Your Laser's Dirty Little Secret: Filthy Optics
The single most common cause of a gradual, "mysterious" loss of cutting power is dirty optics. Every time your laser fires, it creates smoke, fumes, and tiny particles that settle as a fine film on the mirrors and focusing lens.
What Dirty Optics Do
- Absorb laser energy instead of reflecting/transmitting it
- Heat up and potentially crack from absorbed energy
- Permanently bake residue onto the surface
Is That Water... Green?
For CO2 laser owners: That glass tube gets incredibly hot and requires constant cool water flow. Using tap water leads to algae growth and mineral deposits that can crack your expensive laser tube in seconds.

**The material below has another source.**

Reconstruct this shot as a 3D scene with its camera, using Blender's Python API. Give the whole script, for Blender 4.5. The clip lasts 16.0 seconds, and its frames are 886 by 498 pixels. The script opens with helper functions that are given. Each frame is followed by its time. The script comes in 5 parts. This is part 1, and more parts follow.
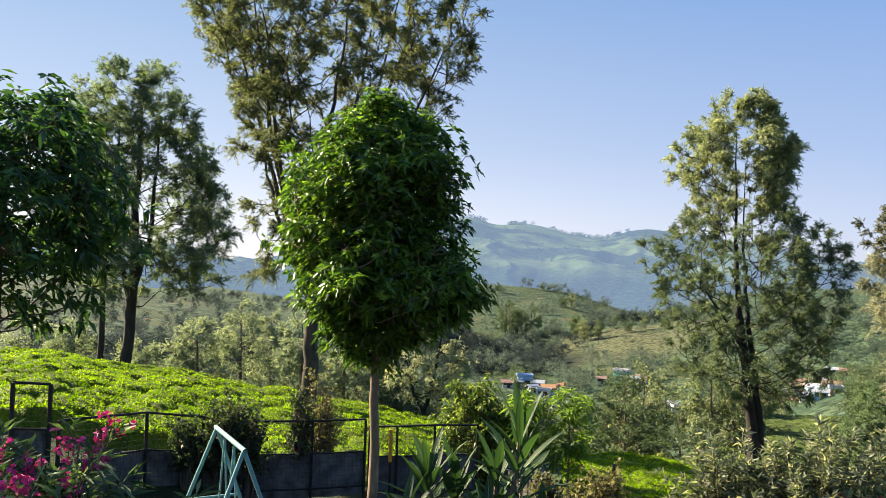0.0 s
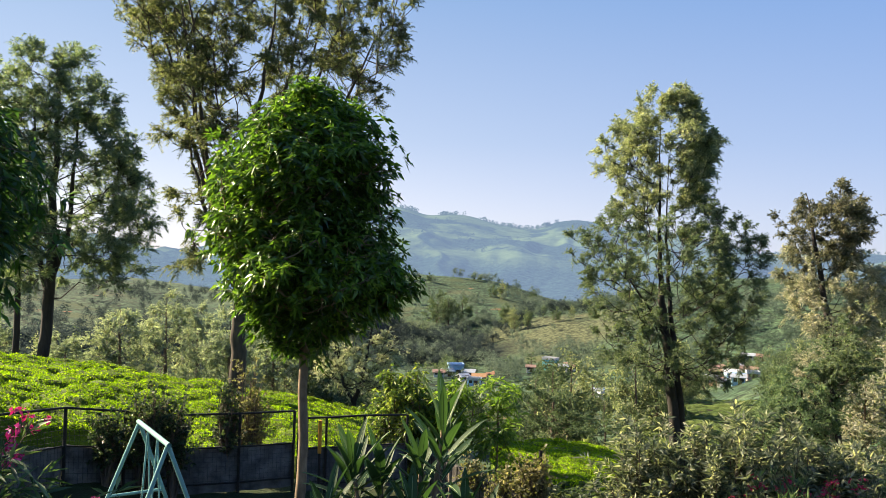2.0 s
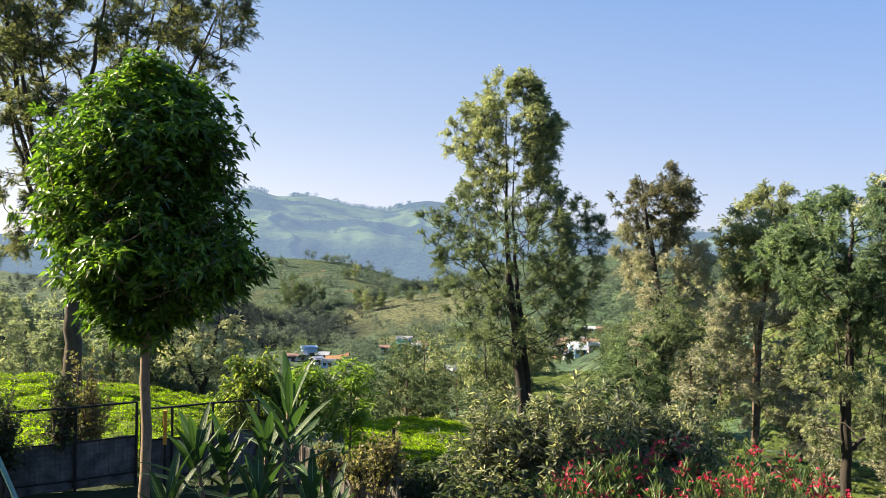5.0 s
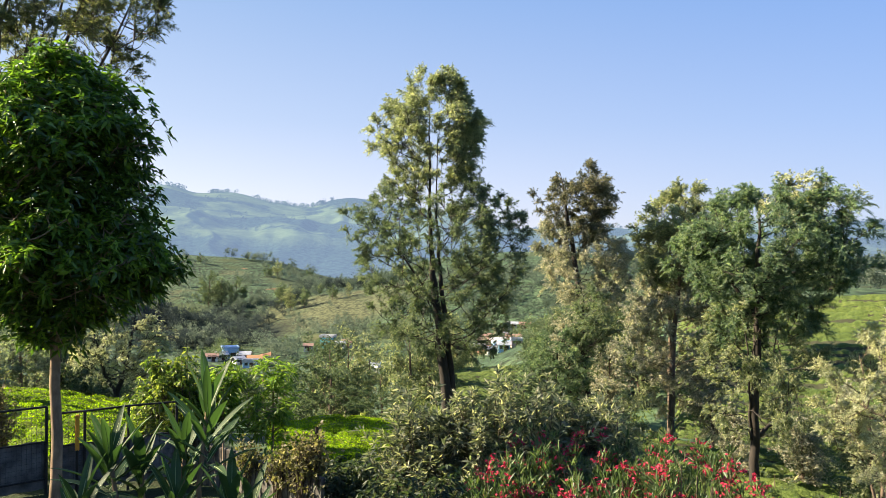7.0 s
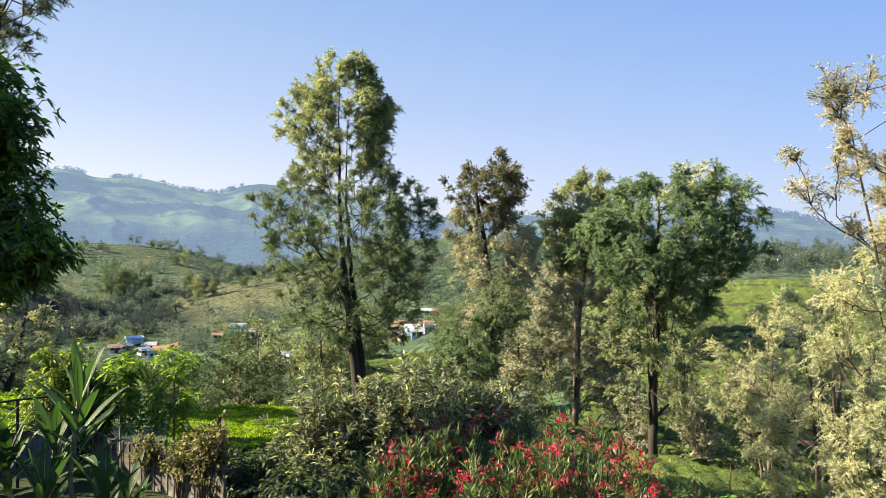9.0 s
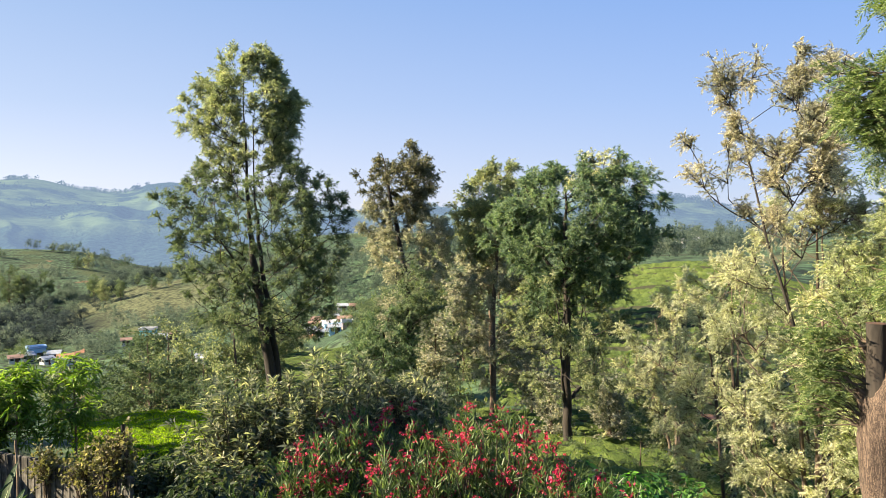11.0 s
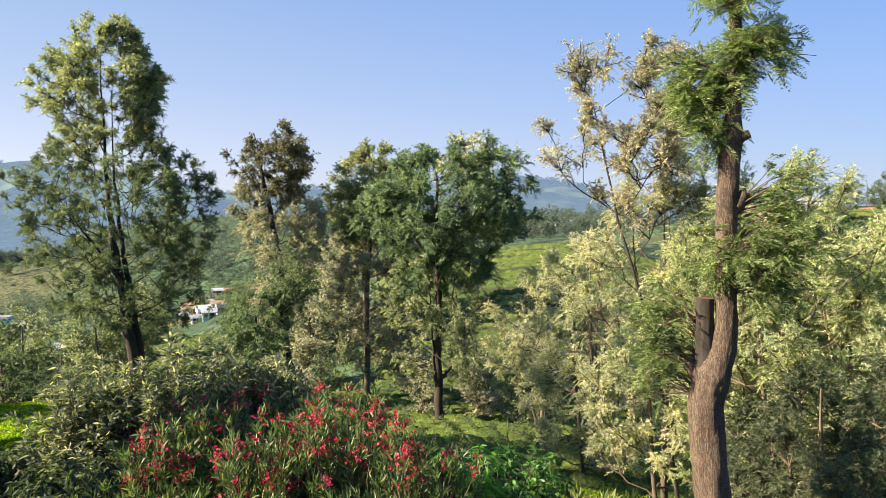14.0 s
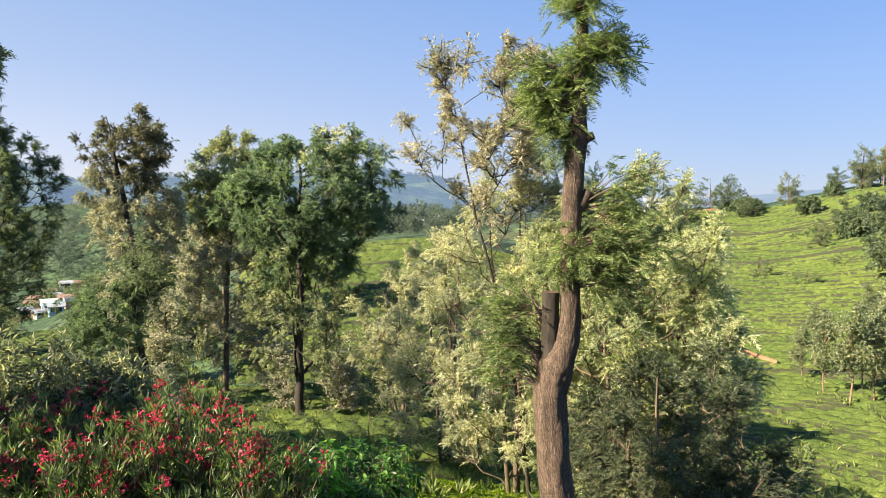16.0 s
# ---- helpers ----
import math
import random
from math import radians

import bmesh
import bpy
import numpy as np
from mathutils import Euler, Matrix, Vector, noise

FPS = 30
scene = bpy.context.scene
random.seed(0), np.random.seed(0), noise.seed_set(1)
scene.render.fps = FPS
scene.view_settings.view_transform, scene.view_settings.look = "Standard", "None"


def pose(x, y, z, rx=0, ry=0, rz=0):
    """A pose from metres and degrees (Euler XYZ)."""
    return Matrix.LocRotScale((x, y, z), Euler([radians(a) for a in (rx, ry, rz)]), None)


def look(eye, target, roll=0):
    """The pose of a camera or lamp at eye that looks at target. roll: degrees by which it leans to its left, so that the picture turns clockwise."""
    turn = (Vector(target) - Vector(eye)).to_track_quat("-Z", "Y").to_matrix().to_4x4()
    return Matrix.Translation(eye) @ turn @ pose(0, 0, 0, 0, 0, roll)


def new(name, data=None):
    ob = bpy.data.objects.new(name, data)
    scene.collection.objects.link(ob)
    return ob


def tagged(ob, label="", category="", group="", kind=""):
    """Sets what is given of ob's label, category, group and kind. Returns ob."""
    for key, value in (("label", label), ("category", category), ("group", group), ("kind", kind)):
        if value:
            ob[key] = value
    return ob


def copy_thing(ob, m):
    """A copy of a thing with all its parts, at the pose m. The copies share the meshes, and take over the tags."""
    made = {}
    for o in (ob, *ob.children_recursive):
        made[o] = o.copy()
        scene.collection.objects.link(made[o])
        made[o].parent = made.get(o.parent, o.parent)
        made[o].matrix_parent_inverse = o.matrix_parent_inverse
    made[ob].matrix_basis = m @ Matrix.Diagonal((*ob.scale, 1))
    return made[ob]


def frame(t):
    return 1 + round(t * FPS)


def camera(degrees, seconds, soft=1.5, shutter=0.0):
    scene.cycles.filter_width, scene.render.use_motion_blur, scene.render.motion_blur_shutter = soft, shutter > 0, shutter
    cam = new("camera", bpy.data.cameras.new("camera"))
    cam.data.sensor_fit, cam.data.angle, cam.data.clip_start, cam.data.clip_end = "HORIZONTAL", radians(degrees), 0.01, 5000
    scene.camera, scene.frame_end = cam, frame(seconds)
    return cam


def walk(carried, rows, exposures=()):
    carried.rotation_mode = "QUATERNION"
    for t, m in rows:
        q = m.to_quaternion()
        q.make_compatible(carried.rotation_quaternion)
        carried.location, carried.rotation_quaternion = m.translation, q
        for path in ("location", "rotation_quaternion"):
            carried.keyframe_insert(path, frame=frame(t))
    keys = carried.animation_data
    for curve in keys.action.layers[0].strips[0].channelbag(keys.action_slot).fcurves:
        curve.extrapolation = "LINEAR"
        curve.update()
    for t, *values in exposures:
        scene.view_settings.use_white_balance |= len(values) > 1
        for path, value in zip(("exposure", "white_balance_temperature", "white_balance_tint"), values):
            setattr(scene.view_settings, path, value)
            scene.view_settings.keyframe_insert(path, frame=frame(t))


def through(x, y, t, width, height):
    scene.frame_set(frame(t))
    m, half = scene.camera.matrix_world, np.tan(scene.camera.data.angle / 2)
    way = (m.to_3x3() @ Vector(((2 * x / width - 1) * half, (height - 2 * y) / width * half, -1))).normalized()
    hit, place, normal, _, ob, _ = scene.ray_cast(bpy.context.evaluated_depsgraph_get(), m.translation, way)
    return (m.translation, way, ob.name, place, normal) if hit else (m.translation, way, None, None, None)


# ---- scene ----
# ---- camera and its walk: metres and degrees ----
cam = camera(58.9, 16.0, soft=0.55)
PATH = [
    (0.0, 0.000, -0.000, 0.000, 91.50, -1.78, 0.00),
    (0.5, 0.007, -0.006, -0.000, 91.41, -1.78, -1.25),
    (1.0, 0.015, -0.010, 0.000, 91.33, -1.70, -2.57),
    (1.5, 0.024, -0.021, 0.001, 91.22, -1.68, -3.88),
    (2.0, 0.033, -0.031, 0.004, 90.94, -1.74, -5.00),
    (2.5, 0.033, -0.041, 0.006, 90.85, -1.94, -6.27),
    (3.0, 0.031, -0.049, 0.005, 90.90, -2.09, -7.82),
    (3.5, 0.035, -0.053, 0.004, 90.74, -1.91, -9.46),
    (4.0, 0.046, -0.063, 0.001, 90.39, -1.51, -11.44),
    (4.5, 0.064, -0.069, -0.002, 90.03, -1.13, -13.74),
    (7.0, 0.076, -0.102, -0.005, 89.67, -0.70, -21.25),
    (7.5, 0.085, -0.114, -0.009, 89.56, -0.34, -22.82),
    (8.0, 0.106, -0.128, -0.011, 89.30, 0.07, -24.66),
    (8.5, 0.153, -0.172, -0.013, 89.04, -0.33, -26.20),
    (9.0, 0.207, -0.208, -0.014, 88.81, -0.71, -27.55),
    (11.5, 0.384, -0.303, -0.029, 88.12, 1.04, -34.93),
    (12.0, 0.425, -0.357, -0.034, 87.99, 0.51, -35.81),
    (12.5, 0.476, -0.427, -0.040, 87.67, -0.16, -36.49),
    (13.0, 0.526, -0.472, -0.046, 87.40, -0.38, -38.08),
    (13.5, 0.561, -0.490, -0.055, 86.99, 0.01, -40.23),
    (14.0, 0.600, -0.504, -0.059, 86.86, 0.86, -42.44),
    (14.5, 0.642, -0.549, -0.060, 86.81, 0.06, -44.70),
    (15.0, 0.680, -0.596, -0.061, 86.71, -0.34, -47.46),
    (15.5, 0.709, -0.619, -0.063, 86.64, -0.30, -50.15),
    (16.0, 0.743, -0.641, -0.070, 86.40, -0.43, -51.95),
]
EXPOSURES = [(0.0, 1.95), (4.5, 2.0), (7.0, 2.07), (9.0, 2.07), (11.5, 2.05), (16.0, 2.0)]
walk(cam, [(row[0], pose(*row[1:])) for row in PATH], EXPOSURES)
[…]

Task | Frequency | Why It's Not Optional | Tools Needed |
---|---|---|---|
Clean workbed & crumb tray | After Every Job | Prevents fire hazards | Brush or vacuum |
Check & clean focus lens | Weekly | Most common cause of power loss | Lens cleaner, cotton swabs |
Check water cooler | Weekly | Prevents laser tube destruction | Your eyes |
Clean all mirrors | Monthly | Ensures maximum beam power | Lens cleaner, lens tissue |
Change cooling water | Monthly | Prevents algae and contamination | Distilled water, bucket |
Professional service | Annually | Check alignment and components | Your phone |
Conclusion
If you've made it this far, congratulations. You have navigated the five stages of laser grief and are now armed with the knowledge to avoid the most common, costly, and soul-crushing mistakes. The frustrations you've felt are a rite of passage, a shared experience that unites every maker who has ever tried to bend light to their will.
The Five Pillars of Laser Success
- Safety: Respect the machine's power
- Settings: Test methodically, document everything
- Software: Quality files in, quality results out
- Setup: Focus religiously, align precisely
- Service: Maintain proactively, not reactively
You've invested in a powerful, versatile tool. Now, invest the time to understand it. The learning curve is steep, but the view from the top is worth it.
Now stop reading and go make something. And for heaven's sake, don't set it on fire.